• _SHORT TASK_
Give the number of lines in the records below that include "this". Reply with that number alone.

• _DATA RECORDS_
○ ○ ○ ○ ○

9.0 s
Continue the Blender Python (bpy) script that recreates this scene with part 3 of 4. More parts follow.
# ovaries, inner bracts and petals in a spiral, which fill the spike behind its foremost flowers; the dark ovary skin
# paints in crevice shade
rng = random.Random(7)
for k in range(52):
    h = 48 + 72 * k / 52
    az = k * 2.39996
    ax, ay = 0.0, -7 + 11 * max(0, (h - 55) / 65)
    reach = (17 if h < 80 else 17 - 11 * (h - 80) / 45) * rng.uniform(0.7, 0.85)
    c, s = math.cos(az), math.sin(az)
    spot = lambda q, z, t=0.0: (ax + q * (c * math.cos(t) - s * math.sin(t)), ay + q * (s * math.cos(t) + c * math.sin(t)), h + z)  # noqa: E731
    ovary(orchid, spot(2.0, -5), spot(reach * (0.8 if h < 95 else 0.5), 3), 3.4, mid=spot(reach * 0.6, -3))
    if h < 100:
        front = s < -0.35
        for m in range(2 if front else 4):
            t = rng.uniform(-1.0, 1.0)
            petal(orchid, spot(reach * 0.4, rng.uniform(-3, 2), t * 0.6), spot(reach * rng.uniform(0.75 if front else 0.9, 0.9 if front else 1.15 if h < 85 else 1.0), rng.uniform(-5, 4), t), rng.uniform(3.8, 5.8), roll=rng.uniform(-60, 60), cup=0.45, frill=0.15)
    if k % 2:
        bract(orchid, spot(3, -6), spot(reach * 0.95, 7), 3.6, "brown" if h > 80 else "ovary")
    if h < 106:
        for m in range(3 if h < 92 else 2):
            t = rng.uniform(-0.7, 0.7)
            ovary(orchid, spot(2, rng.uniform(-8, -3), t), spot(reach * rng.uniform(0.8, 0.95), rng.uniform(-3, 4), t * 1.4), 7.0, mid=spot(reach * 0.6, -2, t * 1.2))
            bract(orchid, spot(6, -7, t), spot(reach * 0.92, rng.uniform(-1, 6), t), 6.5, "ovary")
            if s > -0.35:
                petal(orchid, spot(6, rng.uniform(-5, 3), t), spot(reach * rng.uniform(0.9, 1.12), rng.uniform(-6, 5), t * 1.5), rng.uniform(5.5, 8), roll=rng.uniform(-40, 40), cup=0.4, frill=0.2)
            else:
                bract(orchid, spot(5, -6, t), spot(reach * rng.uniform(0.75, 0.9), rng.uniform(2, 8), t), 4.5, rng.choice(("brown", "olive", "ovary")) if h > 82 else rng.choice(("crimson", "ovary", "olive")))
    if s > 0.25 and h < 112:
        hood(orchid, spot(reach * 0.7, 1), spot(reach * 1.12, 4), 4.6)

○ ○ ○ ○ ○

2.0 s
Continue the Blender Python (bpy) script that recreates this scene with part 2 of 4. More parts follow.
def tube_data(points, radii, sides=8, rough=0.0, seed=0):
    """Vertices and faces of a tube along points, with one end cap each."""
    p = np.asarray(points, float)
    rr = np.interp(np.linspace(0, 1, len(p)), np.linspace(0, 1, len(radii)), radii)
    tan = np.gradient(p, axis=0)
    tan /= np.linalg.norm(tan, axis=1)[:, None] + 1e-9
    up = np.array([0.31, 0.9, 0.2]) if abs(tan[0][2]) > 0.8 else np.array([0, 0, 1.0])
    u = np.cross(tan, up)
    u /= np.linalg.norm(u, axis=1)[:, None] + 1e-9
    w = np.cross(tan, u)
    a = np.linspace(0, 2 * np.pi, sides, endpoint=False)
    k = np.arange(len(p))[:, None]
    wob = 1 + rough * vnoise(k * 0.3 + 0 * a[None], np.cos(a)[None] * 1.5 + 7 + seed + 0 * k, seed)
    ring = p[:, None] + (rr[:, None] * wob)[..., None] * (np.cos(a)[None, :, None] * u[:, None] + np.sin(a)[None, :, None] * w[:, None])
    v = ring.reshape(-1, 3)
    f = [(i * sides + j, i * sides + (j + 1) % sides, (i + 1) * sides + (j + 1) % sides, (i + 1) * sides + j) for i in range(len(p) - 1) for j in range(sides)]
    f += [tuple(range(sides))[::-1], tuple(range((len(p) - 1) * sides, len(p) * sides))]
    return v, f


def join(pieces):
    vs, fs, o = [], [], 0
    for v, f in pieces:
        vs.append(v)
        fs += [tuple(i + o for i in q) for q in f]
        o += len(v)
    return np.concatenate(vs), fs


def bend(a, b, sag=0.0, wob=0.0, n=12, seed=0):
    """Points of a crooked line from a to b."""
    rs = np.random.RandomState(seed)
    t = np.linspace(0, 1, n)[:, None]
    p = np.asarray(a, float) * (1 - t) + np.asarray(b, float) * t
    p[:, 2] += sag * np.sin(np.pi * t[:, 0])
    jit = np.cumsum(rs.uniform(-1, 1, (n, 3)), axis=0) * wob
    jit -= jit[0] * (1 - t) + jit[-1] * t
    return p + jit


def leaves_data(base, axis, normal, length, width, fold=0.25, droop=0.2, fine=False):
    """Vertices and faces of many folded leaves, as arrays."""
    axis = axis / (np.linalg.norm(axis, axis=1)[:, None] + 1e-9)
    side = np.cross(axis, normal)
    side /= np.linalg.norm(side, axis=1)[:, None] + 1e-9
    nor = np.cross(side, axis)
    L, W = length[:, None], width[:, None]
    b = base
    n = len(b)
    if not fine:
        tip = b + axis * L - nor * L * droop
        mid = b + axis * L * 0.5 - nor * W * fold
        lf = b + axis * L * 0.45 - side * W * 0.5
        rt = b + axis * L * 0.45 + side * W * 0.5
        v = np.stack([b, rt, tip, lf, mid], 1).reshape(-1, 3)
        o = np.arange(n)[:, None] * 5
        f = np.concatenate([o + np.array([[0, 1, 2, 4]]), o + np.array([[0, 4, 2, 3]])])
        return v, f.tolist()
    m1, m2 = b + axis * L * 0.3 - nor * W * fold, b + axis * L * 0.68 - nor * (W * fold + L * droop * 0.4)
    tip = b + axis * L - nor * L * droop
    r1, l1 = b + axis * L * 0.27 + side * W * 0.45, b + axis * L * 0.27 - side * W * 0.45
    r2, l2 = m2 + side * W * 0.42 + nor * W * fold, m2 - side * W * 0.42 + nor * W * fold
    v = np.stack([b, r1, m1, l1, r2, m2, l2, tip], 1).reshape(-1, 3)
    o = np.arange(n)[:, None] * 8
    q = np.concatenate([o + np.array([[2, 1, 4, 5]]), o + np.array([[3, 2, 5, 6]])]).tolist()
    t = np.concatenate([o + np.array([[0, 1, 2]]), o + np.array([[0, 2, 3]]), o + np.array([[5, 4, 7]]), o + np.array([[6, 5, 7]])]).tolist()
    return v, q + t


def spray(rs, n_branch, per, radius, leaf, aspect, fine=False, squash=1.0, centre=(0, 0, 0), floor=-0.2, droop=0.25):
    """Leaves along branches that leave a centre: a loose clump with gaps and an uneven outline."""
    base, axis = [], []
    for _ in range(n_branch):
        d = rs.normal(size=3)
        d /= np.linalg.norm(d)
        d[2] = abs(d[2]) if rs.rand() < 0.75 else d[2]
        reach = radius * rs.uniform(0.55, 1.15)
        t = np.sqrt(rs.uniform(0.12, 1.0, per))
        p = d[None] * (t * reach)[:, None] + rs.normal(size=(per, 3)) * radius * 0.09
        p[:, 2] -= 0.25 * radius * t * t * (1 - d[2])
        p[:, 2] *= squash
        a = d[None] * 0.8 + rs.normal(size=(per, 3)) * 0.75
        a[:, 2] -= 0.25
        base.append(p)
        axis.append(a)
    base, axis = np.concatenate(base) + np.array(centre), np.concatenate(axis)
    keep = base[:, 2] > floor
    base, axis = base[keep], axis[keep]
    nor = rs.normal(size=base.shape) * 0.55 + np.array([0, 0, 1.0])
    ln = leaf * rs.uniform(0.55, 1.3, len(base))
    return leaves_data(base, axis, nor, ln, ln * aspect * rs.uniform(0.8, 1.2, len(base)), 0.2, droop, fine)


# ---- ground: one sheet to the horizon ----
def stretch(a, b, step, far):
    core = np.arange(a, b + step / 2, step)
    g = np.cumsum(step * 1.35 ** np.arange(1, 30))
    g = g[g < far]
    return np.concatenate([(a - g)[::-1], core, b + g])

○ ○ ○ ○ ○

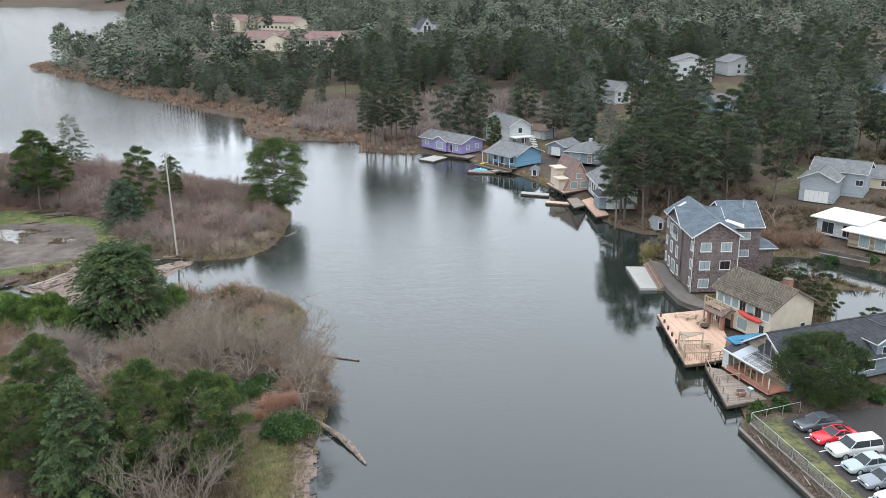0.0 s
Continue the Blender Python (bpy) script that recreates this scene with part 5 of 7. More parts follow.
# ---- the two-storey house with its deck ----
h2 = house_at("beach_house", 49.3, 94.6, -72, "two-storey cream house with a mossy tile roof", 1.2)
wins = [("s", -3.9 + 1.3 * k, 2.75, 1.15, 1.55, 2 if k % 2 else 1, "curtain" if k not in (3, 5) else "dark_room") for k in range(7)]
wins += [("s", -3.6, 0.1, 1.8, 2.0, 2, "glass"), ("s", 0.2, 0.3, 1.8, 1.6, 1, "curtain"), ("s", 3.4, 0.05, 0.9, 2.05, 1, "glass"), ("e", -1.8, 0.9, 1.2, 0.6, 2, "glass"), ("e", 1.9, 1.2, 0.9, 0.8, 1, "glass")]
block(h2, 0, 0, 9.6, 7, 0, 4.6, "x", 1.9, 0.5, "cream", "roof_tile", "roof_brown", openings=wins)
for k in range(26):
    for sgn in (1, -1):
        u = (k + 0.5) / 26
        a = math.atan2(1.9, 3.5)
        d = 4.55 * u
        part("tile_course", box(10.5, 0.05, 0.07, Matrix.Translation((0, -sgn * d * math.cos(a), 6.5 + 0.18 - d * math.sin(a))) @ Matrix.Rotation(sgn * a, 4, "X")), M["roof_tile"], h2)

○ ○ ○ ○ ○

• _RESULT OF THE EXERCISE_
3